Perché quando abbiamo fame diventiamo scontrosi e pieni di rabbia?
Perché quando abbiamo fame diventiamo scontrosi e pieni di rabbia?
La fame fa arrabbiare. E possiamo essere così nervosi da cambiare totalmente la nostra abituale personalità. La nostra percezione del mondo intorno a noi può cambiare completamente soprattutto se ci troviamo in un contesto negativo o non sappiamo che la fame ci fa effettivamente questo effetto.
Alla luce di un recente studio, condotto dall’University of North Carolina at Chapel Hill, è emerso che quando qualcuno ha fame, ci sono due fattori principali che determinano se l’appetito contribuirà alle emozioni negative o no: contesto e consapevolezza. Non sempre infatti la fame genera proprio nervosismo verso il mondo che ci circonda. Accade più facilmente se la persona è poco consapevole di essere suscettibile a queste reazioni e quanto più la situazione al contorno è oggettivamente poco rassicurante o del tutto spiacevole.

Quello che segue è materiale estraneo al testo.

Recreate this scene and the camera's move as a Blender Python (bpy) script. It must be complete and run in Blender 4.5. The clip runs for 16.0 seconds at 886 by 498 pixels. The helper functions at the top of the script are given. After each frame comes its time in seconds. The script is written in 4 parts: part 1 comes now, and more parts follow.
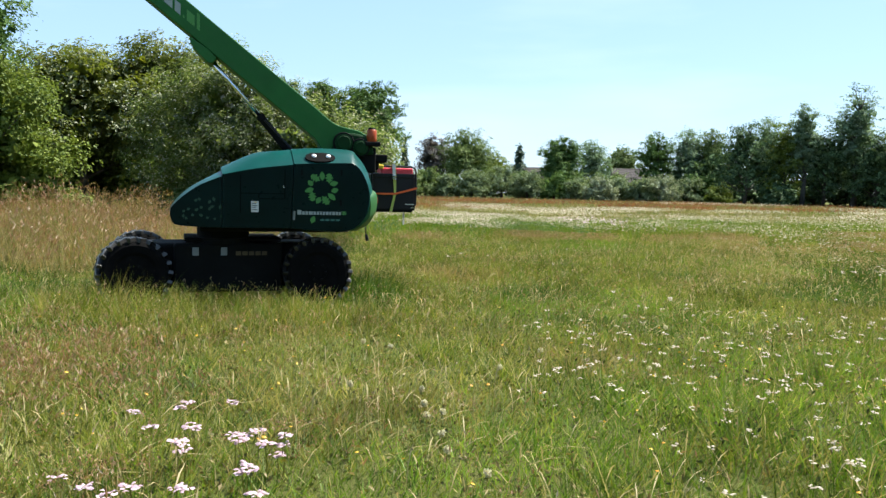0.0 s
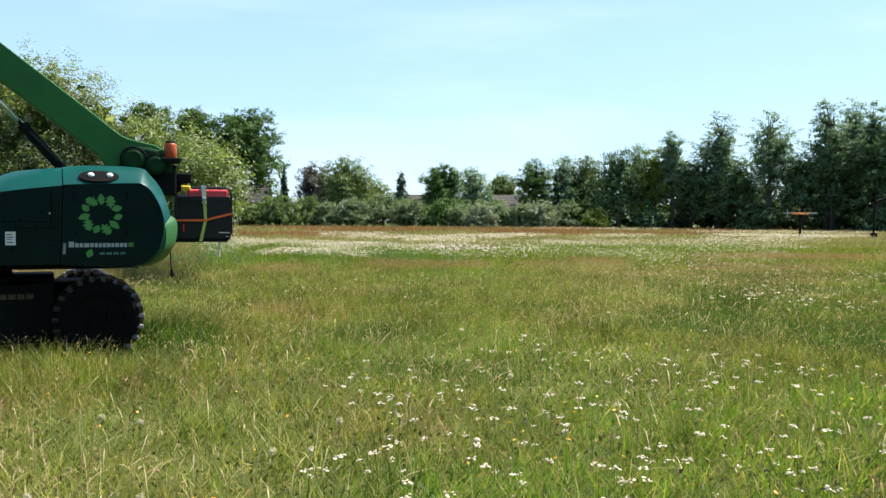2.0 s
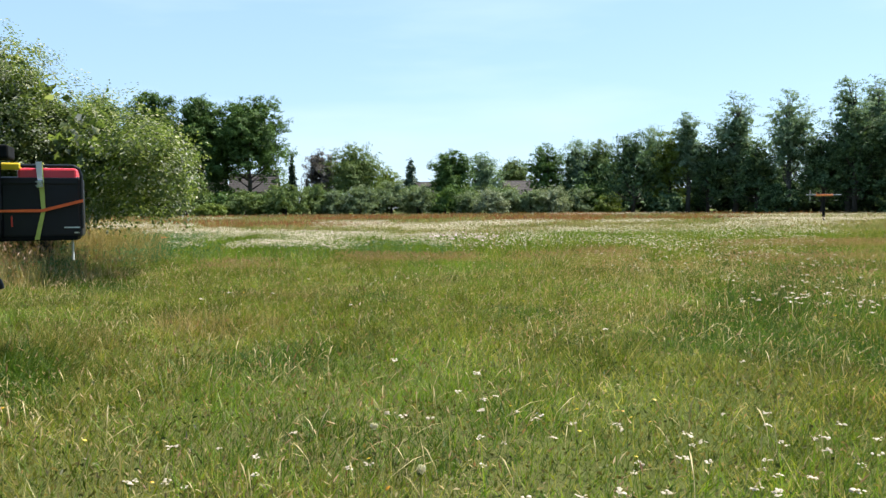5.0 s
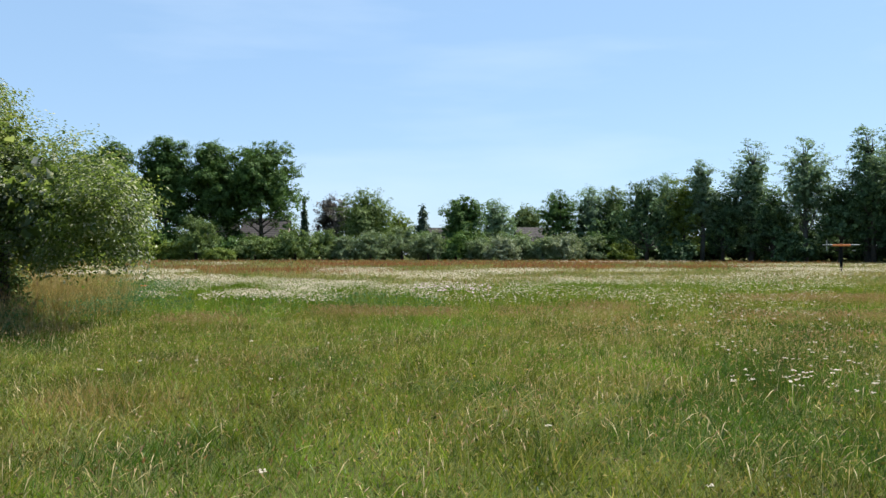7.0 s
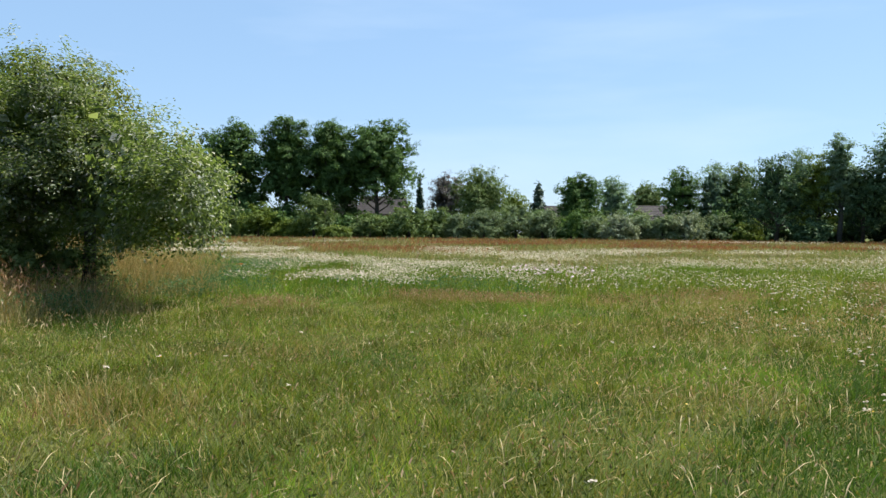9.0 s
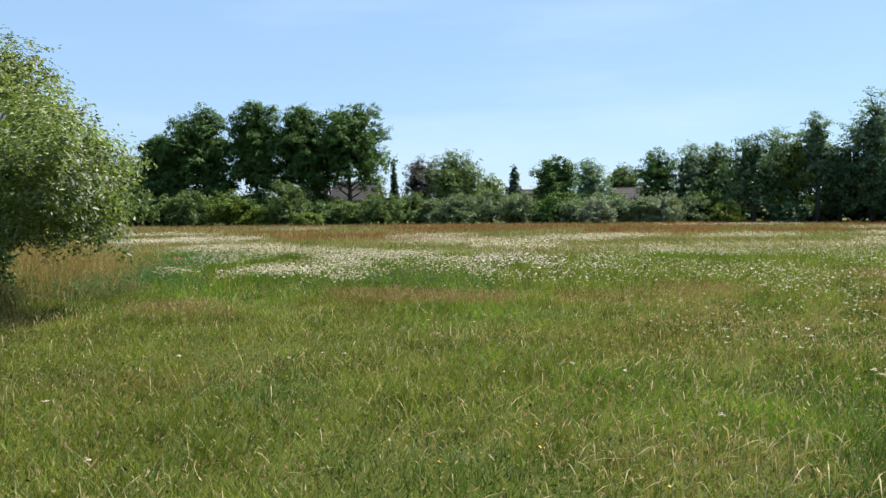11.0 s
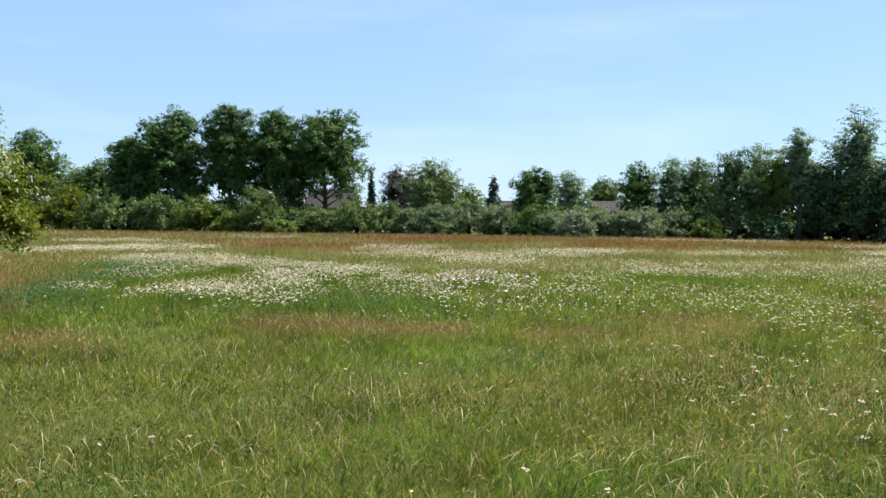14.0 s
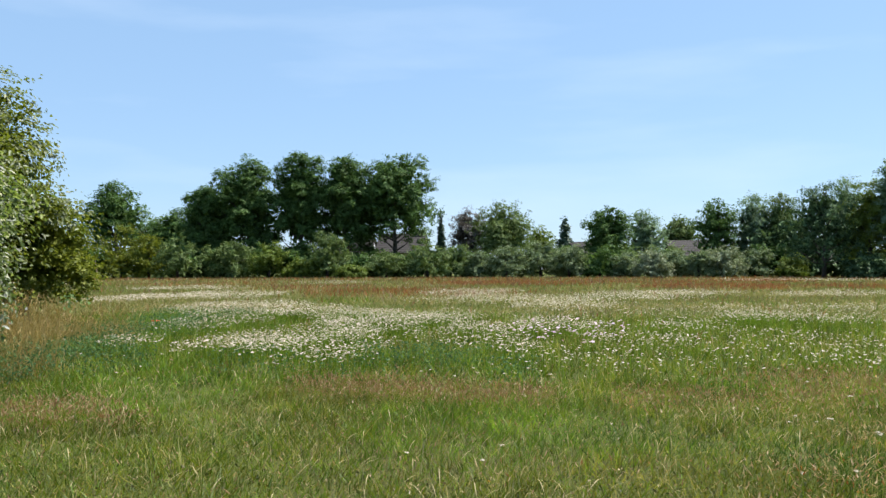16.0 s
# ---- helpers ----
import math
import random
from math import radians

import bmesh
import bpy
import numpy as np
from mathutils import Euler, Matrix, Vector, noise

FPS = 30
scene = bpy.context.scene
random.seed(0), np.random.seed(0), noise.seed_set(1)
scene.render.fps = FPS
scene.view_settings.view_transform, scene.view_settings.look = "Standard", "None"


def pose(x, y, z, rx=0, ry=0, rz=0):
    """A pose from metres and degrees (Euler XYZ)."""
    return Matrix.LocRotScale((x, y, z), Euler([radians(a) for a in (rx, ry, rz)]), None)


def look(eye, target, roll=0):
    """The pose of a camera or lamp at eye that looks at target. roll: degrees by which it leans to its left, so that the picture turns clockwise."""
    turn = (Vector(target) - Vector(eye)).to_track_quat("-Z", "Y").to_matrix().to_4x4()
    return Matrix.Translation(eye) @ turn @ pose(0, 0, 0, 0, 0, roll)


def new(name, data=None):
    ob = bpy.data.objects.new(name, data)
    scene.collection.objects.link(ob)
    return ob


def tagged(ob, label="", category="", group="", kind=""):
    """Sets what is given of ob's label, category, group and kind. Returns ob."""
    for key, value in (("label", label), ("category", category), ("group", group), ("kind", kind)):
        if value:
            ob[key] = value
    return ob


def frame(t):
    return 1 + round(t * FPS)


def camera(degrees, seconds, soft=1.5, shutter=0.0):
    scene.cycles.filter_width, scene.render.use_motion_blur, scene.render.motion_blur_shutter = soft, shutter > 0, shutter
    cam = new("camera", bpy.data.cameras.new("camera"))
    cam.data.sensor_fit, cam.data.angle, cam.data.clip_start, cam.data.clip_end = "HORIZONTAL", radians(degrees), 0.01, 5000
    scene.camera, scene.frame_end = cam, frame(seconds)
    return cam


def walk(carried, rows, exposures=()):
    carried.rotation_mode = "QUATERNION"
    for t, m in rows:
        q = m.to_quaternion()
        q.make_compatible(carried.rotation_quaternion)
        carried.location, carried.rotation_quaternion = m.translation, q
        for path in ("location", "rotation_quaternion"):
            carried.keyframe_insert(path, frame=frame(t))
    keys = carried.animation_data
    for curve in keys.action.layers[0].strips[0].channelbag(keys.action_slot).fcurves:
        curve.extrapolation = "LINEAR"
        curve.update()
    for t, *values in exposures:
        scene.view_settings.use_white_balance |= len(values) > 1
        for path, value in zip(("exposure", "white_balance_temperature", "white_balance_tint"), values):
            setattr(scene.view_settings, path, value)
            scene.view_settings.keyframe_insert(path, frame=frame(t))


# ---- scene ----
cam = camera(58.0, 16.0, soft=1.45)
PATH = [
    (0, (0.317, 4.529, 1.465), (0.219, 6.522, 1.323), 1.2),
    (0.5, (0.521, 4.894, 1.44), (0.461, 6.886, 1.267), 0.4),
    (1, (0.675, 5.274, 1.417), (0.646, 7.269, 1.27), 1.1),
    (1.5, (0.773, 5.654, 1.437), (0.828, 7.648, 1.284), 0.7),
    (2, (0.99, 6.067, 1.424), (1.174, 8.058, 1.356), 0.3),
    (2.5, (1.157, 6.488, 1.351), (1.319, 8.481, 1.361), 0.3),
    (3, (1.32, 6.979, 1.322), (1.506, 8.97, 1.299), 0.3),
    (3.5, (1.539, 7.404, 1.323), (1.775, 9.388, 1.238), 0.0),
    (4, (1.642, 7.817, 1.375), (1.887, 9.797, 1.231), 0.9),
    (4.2, (1.707, 8.013, 1.383), (1.904, 9.999, 1.252), 0.5),
    (6.3, (2.495, 9.437, 1.536), (2.627, 11.431, 1.473), -0.8),
    (6.5, (2.622, 9.589, 1.556), (2.765, 11.584, 1.515), -0.6),
    (7, (2.861, 9.959, 1.547), (2.969, 11.956, 1.561), 0.0),
    (7.5, (3.065, 10.385, 1.565), (3.169, 12.383, 1.587), 0.3),
    (8, (3.214, 10.787, 1.553), (3.333, 12.783, 1.514), 0.2),
    (8.5, (3.382, 10.995, 1.628), (3.311, 12.993, 1.593), 0.5),
    (8.7, (3.444, 11.15, 1.615), (3.279, 13.142, 1.576), 0.9),
    (10.8, (3.917, 13.488, 1.709), (3.695, 15.474, 1.65), -0.4),
    (11, (3.973, 13.693, 1.697), (3.839, 15.687, 1.617), -0.5),
    (11.5, (4.156, 14.132, 1.708), (4.107, 16.13, 1.629), -0.7),
    (12, (4.287, 14.595, 1.701), (4.255, 16.593, 1.615), -0.2),
    (12.5, (4.376, 15.06, 1.753), (4.412, 17.06, 1.732), -0.0),
    (13, (4.456, 15.534, 1.74), (4.501, 17.534, 1.728), -0.1),
    (13.5, (4.447, 15.99, 1.715), (4.417, 17.989, 1.656), 0.7),
    (14, (4.378, 16.516, 1.764), (4.294, 18.513, 1.709), 0.7),
    (14.5, (4.344, 16.988, 1.756), (4.183, 18.982, 1.722), -0.0),
    (15, (4.297, 17.424, 1.778), (3.964, 19.396, 1.77), 0.8),
    (15.5, (4.201, 17.839, 1.805), (3.843, 19.806, 1.828), 0.8),
    (16, (4.189, 18.251, 1.778), (3.93, 20.233, 1.83), -0.2),
]
walk(cam, [(t, look(eye, target, roll)) for t, eye, target, roll in PATH],
     [(0, 1.6, 6640, 10), (2.0, 1.6, 6680, 10), (2.5, 1.18, 6530, 10), (3.0, 1.19, 6540, 10), (3.5, 1.26, 6580, 10), (4.0, 1.54, 6680, 10), (6.5, 1.3, 6580, 10), (7.5, 1.18, 6500, 10), (8.5, 1.2, 6500, 10), (11.0, 1.24, 6520, 10), (11.5, 1.28, 6540, 10), (14.0, 1.29, 6560, 10), (15.0, 1.24, 6520, 10), (16, 1.22, 6480, 10)])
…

“Non si diventa semplicemente affamati e si inizia a scagliarsi contro l’Universo – spiega Kristen Lindquist, coautrice dello studio – Ci siamo tutti sentiti affamati, abbiamo riconosciuto la sensazione spiacevole come fame, quindi abbiamo mangiato un sandwich e ci siamo sentiti meglio. A volte ci sentiamo veramente arrabbiati a causa della fame, ma interpretiamo quei sentimenti come forti emozioni verso altre persone o nei confronti della situazione in cui ci troviamo”.
I ricercatori hanno condotto due esperimenti online che hanno coinvolto oltre 400 persone negli Stati Uniti. In particolare, ai partecipanti è stata mostrata un’immagine concepita per indurre sentimenti positivi, neutrali o negativi. È stata dunque mostrata un’altra ambigua, un pittogramma cinese, che i partecipanti allo studio erano invitati a valutare su una scala di sette punti da piacevole a spiacevole. Ai partecipanti è stato anche chiesto di segnalare quanto si sentivano affamati.
Gli autori del lavoro hanno osservato che i partecipanti con più necessità di cibo erano più propensi a giudicare i pittogrammi cinesi ambigui come negativi, ma solo dopo aver visto prima un’immagine negativa. “Riteniamo che le immagini negative forniscano un contesto in cui le persone interpretano i loro sentimenti di fame verso i pittogrammi ambigui, percependoli come negativi” sostiene Jennifer MacCormack, autrice principale del lavoro.
Secondo MacCormack c’è però di più: anche il livello di consapevolezza emotiva delle persone è importante. Le persone che sono più consapevoli del fatto che la loro fame si manifesta come un’emozione hanno meno probabilità di diventare arrabbiate.
In un successivo esperimento, infatti, che ha coinvolto oltre 200 studenti universitari, i ricercatori hanno chiesto ai partecipanti di digiunare o di mangiare prima. Alcuni studenti hanno poi completato un esercizio di scrittura destinato a focalizzare l’attenzione sulle proprie emozioni, e tutti hanno partecipato a uno scenario progettato per suscitare emozioni negative.
Non solo. All’insaputa degli studenti, il noioso esercizio era stato progettato per interrompersi prima di essere terminato, e addirittura uno dei ricercatori ha incolpato gli studenti per l’incidente al computer, in modo da suscitare il “contesto negativo”.
I partecipanti hanno quindi compilato un questionario sulle loro emozioni e sulla percezione della qualità dell’esperimento. Dall’analisi delle risposte è emerso che gli individui affamati hanno riportato maggiori emozioni spiacevoli come stress e nervosismo ma solo quando non erano esplicitamente concentrati sulle proprie emozioni, ritenendo che il ricercatore che conduceva l’esperimento fosse più critico o severo. I partecipanti che passavano il tempo a pensare alle proprie emozioni, invece, anche se affamati, non riportavano questi cambiamenti nelle stesse emozioni o nelle percezioni sociali.
Mens sana in corpore sano? Sicuramente sì, ma lo studio suggerisce anche che una piena consapevolezza di sé aiuta a gestire le emozioni, a gestire le reazioni e quindi, di fatto, a mantenere la calma anche in situazioni di stress (come può essere una sana voglia di cibo).
Il lavoro è stato pubblicato su Emotion.